You can have a great stand location, but if you can't get there and back without bumping deer, then I'm guessing your homework wasn't done. I know of hunters who continually move stands and the root cause of detection normally results from their haphazard approach of getting there and back. In most instances, their plan consists of slipping in quietly to a stand and hoping for the best. This is not exactly the greatest strategic plan, by any means of measure!
Some tree stands require ideal conditions to exist before they can be hunted. The author found an alternate route that allowed him to slip into location to shoot this nice 130-class buck the first day on stand.
As part of my planning to determine the best stand locations, I typically start by asking myself a couple of simple questions. First, using the most obvious approach route, can I get to and from the stand both in the morning and evening undetected? Secondly, if I can't get there and back undetected, are there alternate routes that would allow me to? If I can answer both questions with legitimate answers, then the stand site becomes a likely candidate for both morning and evening hunting.
The One Shot Stand
As mentioned earlier, some stands are simply meant to be most productive during a specific time frame. I know a number of hunters who don't put up stands or even begin hunting hard until the rut gets underway. In most instances, these hunters have done their homework beforehand and know exactly where to hang a stand. When the ideal condition exists, they slip in with a stand, setup and kill a buck that same day. I call these the "one shot stands," mainly because they normally get one chance and after that the stand is worthless.
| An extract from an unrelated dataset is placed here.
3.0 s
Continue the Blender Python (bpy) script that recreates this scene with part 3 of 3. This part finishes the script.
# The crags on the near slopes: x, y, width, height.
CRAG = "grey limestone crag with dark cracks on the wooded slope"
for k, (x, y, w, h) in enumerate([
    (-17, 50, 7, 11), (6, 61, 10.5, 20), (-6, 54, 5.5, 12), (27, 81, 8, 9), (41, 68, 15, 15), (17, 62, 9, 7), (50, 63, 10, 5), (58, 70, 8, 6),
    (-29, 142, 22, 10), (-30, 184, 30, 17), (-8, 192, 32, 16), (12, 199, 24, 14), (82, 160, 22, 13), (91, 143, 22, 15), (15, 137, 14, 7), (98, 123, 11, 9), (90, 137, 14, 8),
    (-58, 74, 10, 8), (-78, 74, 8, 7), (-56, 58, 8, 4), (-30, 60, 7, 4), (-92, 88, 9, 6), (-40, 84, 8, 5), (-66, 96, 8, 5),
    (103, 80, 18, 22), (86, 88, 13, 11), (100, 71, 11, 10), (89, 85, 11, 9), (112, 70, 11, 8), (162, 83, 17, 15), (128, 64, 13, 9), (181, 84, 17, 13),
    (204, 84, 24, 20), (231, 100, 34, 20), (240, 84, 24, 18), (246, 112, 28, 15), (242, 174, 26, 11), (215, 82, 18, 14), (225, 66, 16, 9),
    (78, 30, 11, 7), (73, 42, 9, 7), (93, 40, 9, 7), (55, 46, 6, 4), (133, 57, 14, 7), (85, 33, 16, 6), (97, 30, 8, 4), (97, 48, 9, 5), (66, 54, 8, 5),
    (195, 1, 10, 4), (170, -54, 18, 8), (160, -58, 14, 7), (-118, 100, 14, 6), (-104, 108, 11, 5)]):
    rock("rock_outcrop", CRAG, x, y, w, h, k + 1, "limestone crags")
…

A good example of this was Adam Crumrin's experience last year while hunting in eastern Illinois. His ability to refrain from hunting an area until prime time paid off with a giant non-typical.
In September, Crumrin had spotted the huge buck while scouting and located the buck's core area, an oak ridge flat near a saddle crossing. From the ridge, the buck had a panoramic view in all directions, therefore slipping in to hang a stand wasn't an option. Instead, Adam decided to wait until the rut, when the stud buck would be most vulnerable and slip in with a climber and try to shoot the buck the same day.
As they say, good things come to those who wait. It was November 4, and Adam had seen bucks chasing does for a couple days. Even though the temperature hovered around the 70-degree mark, Adam climbed into his Scent-Lok suit, sprayed everything down with Scent Killer and headed up the ridge. Surprisingly, the savvy hunter arrived at the saddle rim without spooking any deer. Eyeballing a straight tree, he then scaled up 30 feet, a height he felt necessary to get above the immediate downwind scent stream.
A good part of the afternoon passed without Adam seeing a single deer. About 4:00 p.m. Adam decided to rattle a bit. After rattling one short sequence, he followed up with a couple grunts and doe bleats. About 10 minutes later a big buck appeared in the bottom, and shortly thereafter swaggered up the ridge. As the buck cleared the ridge crest at 35 yards, he cut off on a parallel trail. There was too much brush in the way to shoot, and the buck was soon out of range. Fortunately, Adam was able to turn the bruiser around with two bleats from a deer call. With only a small window to shoot, Adam came to full draw. When the buck stepped into the clearing, he released the string. The broadhead zipped through both sides of the quartering buck, causing him to whirl around and charge off. Mouthing a quick grunt momentarily caused the buck to stop and look back before walking a few more steps and going down."
The element of surprise is probably our greatest defense against the whitetails keen senses. Maintaining the element of surprise requires extra effort to keep stands fresh and the hunting area scent free. Follow a few of the aforementioned tips and I'm quite confident you'll not only see more deer, but also have more close range opportunities! Good luck and happy hunting!